Gravitational lensing due to a black hole is a direct consequence of the curvature of spacetime predicted by Einstein’s general theory of relativity, in which gravity is not treated as a force acting at a distance but as a geometric property of spacetime itself. In this framework, mass–energy determines the curvature of spacetime, and all physical trajectories, including those of massless particles such as photons, follow geodesics—paths of extremal spacetime interval—within that curved geometry. A black hole, being an object of extremely high mass confined within a very small spatial region, produces an exceptionally strong curvature, causing light rays passing nearby to deviate significantly from straight-line paths as defined in flat Minkowski spacetime. Gravitational lensing by a black hole thus refers to the deflection, distortion, magnification, and temporal modulation of light from background sources due to the intense spacetime curvature generated by the black hole.
In the weak-field regime, gravitational lensing can be approximated using perturbations of flat spacetime, where the deflection angle of a light ray passing a mass (M) at an impact parameter (b) is given by the classical result (\hat{\alpha} \approx \frac{4GM}{c^2 b}). However, black holes frequently operate outside this weak-field approximation, especially when light passes within a few Schwarzschild radii of the event horizon. The Schwarzschild radius (r_s = \frac{2GM}{c^2}) defines the scale at which relativistic effects become dominant, and for impact parameters comparable to a few times (r_s), higher-order and fully relativistic corrections become essential. In such cases, the deflection angle grows rapidly and can even diverge as photons approach unstable circular orbits known as photon spheres, located at (r = \frac{3GM}{c^2}) for a non-rotating (Schwarzschild) black hole.

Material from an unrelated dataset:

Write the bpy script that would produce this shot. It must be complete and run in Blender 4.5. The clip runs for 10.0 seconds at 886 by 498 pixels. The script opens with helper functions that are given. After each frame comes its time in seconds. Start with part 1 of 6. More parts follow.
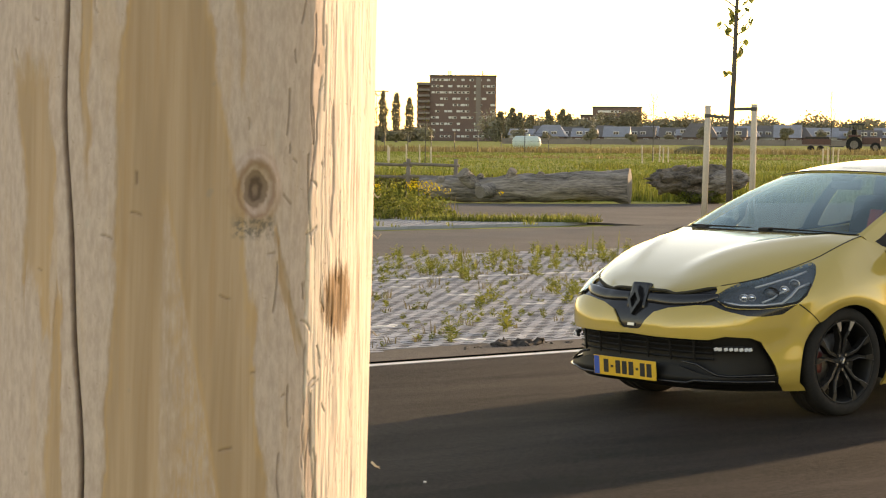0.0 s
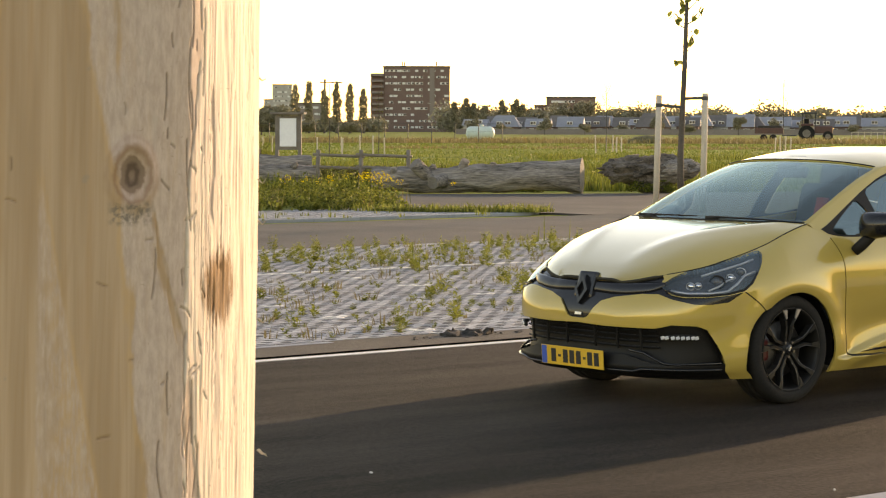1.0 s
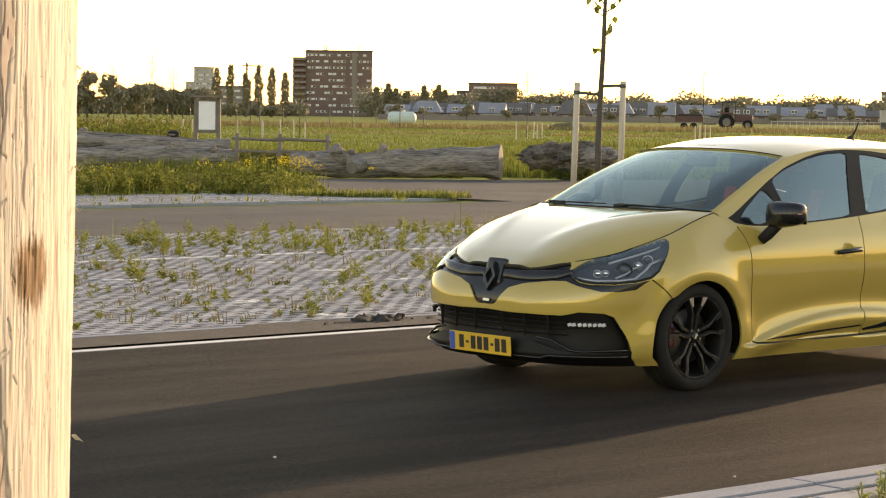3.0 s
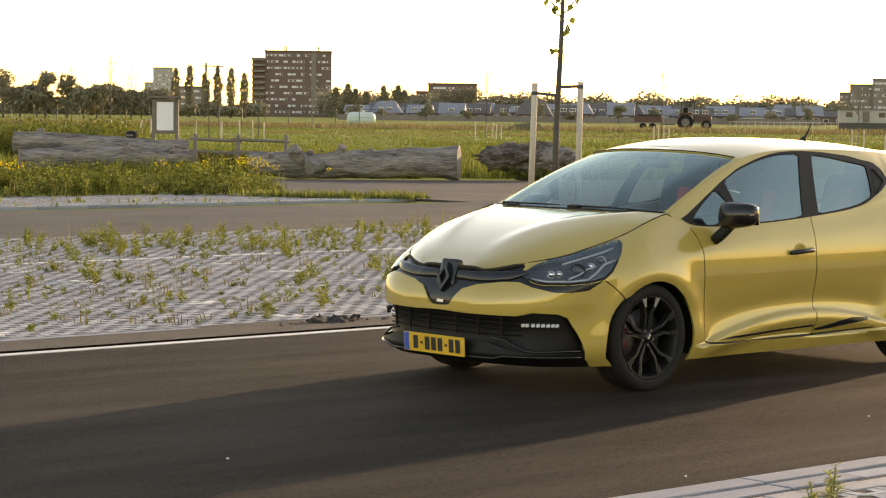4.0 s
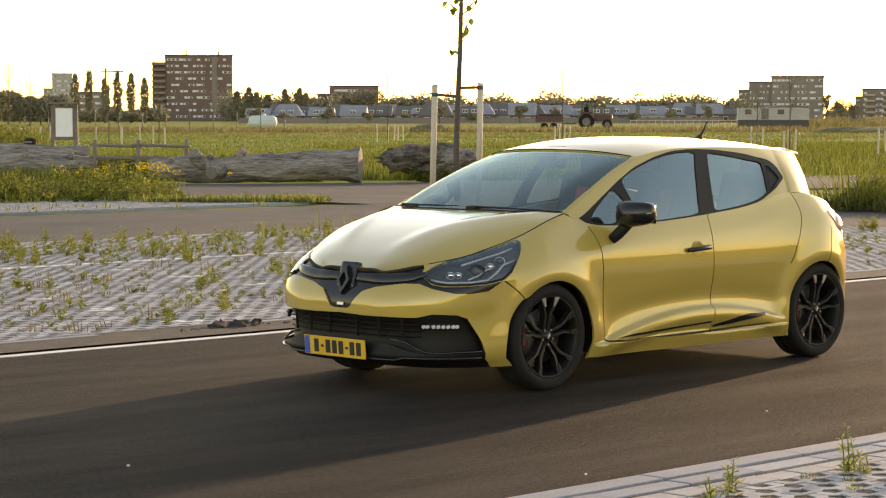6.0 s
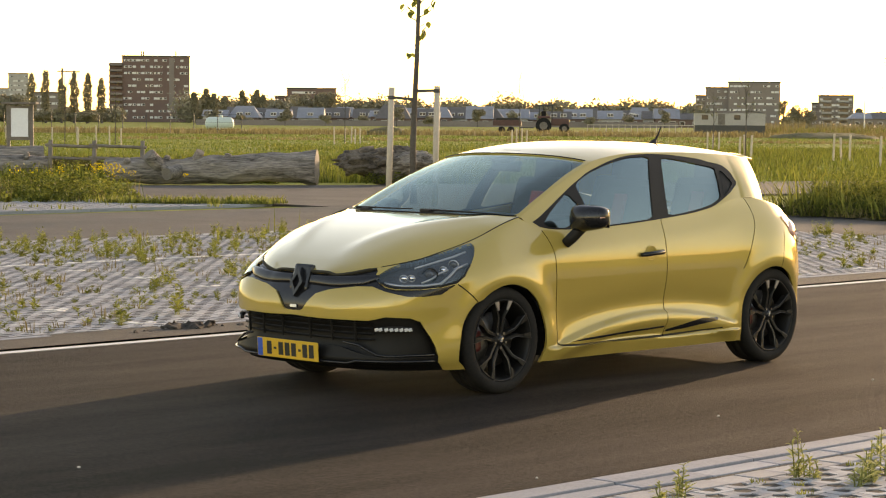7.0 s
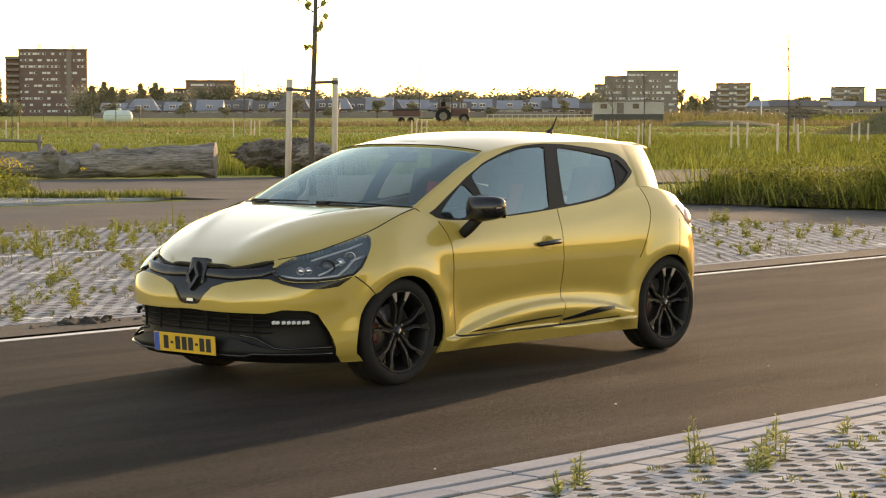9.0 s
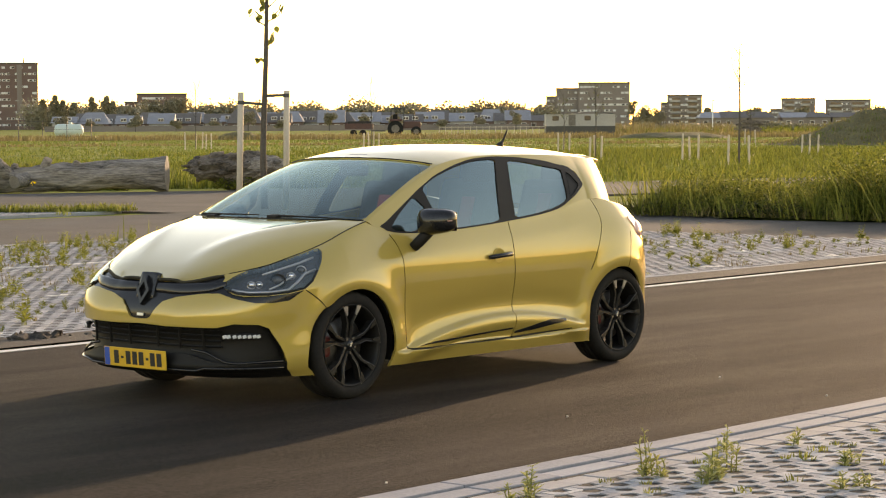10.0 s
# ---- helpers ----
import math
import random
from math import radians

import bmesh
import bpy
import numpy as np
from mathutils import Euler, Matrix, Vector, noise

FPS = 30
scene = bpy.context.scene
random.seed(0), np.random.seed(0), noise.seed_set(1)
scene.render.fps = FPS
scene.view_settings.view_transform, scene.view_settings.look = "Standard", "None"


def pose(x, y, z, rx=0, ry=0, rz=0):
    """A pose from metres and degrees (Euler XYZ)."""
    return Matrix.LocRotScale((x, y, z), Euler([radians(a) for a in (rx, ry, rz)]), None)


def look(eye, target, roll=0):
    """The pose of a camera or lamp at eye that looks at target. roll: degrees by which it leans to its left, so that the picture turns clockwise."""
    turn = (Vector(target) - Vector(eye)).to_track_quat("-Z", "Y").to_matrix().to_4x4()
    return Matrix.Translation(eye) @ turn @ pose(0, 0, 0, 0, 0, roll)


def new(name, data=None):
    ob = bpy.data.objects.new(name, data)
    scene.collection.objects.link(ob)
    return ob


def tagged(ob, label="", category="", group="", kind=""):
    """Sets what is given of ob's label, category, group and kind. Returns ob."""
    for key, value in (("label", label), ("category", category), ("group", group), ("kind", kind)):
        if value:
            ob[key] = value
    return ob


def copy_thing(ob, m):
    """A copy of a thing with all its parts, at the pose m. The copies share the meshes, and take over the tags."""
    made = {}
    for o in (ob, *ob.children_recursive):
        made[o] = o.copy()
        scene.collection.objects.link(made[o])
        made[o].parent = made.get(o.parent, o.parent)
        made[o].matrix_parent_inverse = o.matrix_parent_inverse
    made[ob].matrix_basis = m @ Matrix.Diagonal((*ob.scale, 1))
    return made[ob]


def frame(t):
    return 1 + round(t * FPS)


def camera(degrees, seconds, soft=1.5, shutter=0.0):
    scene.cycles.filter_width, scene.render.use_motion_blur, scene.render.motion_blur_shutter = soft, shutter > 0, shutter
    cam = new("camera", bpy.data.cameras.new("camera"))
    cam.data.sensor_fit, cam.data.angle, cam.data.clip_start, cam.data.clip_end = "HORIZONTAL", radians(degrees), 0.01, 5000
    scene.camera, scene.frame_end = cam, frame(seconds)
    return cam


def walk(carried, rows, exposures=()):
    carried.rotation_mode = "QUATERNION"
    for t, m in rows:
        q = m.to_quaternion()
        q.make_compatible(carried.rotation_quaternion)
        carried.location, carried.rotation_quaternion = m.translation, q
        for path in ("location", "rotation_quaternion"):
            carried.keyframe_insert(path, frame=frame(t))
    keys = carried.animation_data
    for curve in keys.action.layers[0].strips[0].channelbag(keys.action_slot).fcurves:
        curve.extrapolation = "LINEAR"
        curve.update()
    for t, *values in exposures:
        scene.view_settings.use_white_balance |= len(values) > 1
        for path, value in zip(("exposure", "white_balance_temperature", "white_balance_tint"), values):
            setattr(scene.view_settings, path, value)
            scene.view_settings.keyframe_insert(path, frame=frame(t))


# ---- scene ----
cam = camera(22.5, 10.0, 1.1, 0.3)
PATH = [
    (0, (-9.468, -9.356, 1.56), (-8.245, -7.777, 1.46), 0.4),
    (0.5, (-9.447, -9.367, 1.557), (-8.208, -7.8, 1.453), 0.3),
    (1, (-9.427, -9.377, 1.556), (-8.172, -7.823, 1.448), 0.1),
    (1.5, (-9.409, -9.388, 1.554), (-8.138, -7.847, 1.442), 0.1),
    (2, (-9.394, -9.399, 1.553), (-8.111, -7.869, 1.437), 0.2),
    (2.5, (-9.388, -9.414, 1.556), (-8.092, -7.895, 1.437), 0.5),
    (4, (-9.379, -9.48, 1.567), (-8.043, -7.996, 1.447), 0.7),
    (4.5, (-9.378, -9.495, 1.569), (-8.026, -8.025, 1.451), 0.5),
    (5, (-9.378, -9.504, 1.569), (-8.009, -8.051, 1.452), 0.2),
    (5.5, (-9.378, -9.509, 1.57), (-7.993, -8.071, 1.452), -0.1),
    (7, (-9.365, -9.529, 1.571), (-7.939, -8.132, 1.456), 0.4),
    (7.5, (-9.361, -9.534, 1.571), (-7.918, -8.153, 1.456), 0.4),
    (8, (-9.355, -9.538, 1.571), (-7.898, -8.173, 1.453), 0.5),
    (8.5, (-9.348, -9.542, 1.572), (-7.877, -8.193, 1.451), 0.2),
    (9, (-9.342, -9.544, 1.574), (-7.856, -8.212, 1.451), -0.1),
    (9.5, (-9.336, -9.545, 1.575), (-7.835, -8.229, 1.456), -0.2),
    (10, (-9.329, -9.546, 1.577), (-7.814, -8.245, 1.465), -0.3),
]
walk(cam, [(t, look(eye, target, roll)) for t, eye, target, roll in PATH], [(0, 0.83, 9500, 23), (10, 0.83, 9500, 23)])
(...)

The lensing phenomenon arises from the solution of null geodesics in curved spacetime. For a Schwarzschild black hole, the spacetime metric is given by (ds^2 = -\left(1-\frac{2GM}{rc^2}\right)c^2 dt^2 + \left(1-\frac{2GM}{rc^2}\right)^{-1} dr^2 + r^2(d\theta^2 + \sin^2\theta, d\phi^2)). Photons follow paths for which (ds^2 = 0), and solving the geodesic equations reveals that light trajectories bend progressively as they approach the black hole. When the alignment between the observer, the black hole, and a distant source is favorable, these curved trajectories can result in multiple images of the same astrophysical object, each corresponding to a different null geodesic connecting the source to the observer.
One of the most striking manifestations of black hole gravitational lensing is the formation of Einstein rings. In the idealized case of perfect alignment, the lensed images merge into a ring-shaped structure whose angular radius depends on the mass of the black hole and the distances between the observer, lens, and source. In the strong-field regime near black holes, however, the situation becomes more complex, as light may execute multiple loops around the black hole before escaping. These trajectories give rise to an infinite sequence of highly demagnified and closely spaced images known as relativistic images, which accumulate near the angular radius associated with the photon sphere. Although these images are typically too faint to be observed directly with current instrumentation, they represent a unique signature of strong gravitational fields and provide a theoretical laboratory for testing general relativity beyond the weak-field limit.
Black hole lensing is also intrinsically connected to the concept of the black hole shadow, which is not itself an image of the event horizon but rather a projection of the photon capture region. Light rays that fall within a critical impact parameter are captured by the black hole, while those just outside this threshold are strongly bent and contribute to a bright, narrow ring surrounding a dark central region. The angular size and shape of this shadow depend sensitively on the black hole’s mass, distance, and spin. For rotating (Kerr) black holes, frame dragging introduces asymmetries into the lensing pattern, causing the shadow and surrounding lensed emission to become distorted and offset, thereby encoding information about the black hole’s angular momentum.
From an observational standpoint, gravitational lensing by black holes plays a crucial role in astrophysics and cosmology. Isolated stellar-mass black holes, which emit little or no electromagnetic radiation, can be detected through microlensing events in which the apparent brightness of a background star temporarily increases due to the passage of the black hole along the line of sight. In galactic centers, supermassive black holes act as strong lenses, influencing the appearance of stars and accretion flows in their immediate vicinity. High-resolution observations of such systems allow for precise measurements of black hole masses and offer stringent tests of relativistic gravity under extreme conditions.
Beyond its practical applications, gravitational lensing due to black holes has deep theoretical significance. It provides a concrete, observable consequence of spacetime curvature and reinforces the geometric interpretation of gravity. In the strong-lensing regime, where photons probe regions near the event horizon, lensing phenomena become sensitive to potential deviations from general relativity, making them valuable probes for alternative theories of gravity and quantum-gravity-inspired corrections. Thus, black hole gravitational lensing is not merely a visual curiosity but a fundamental physical process that bridges theory and observation, illuminating the nature of spacetime, gravity, and some of the most extreme objects in the universe.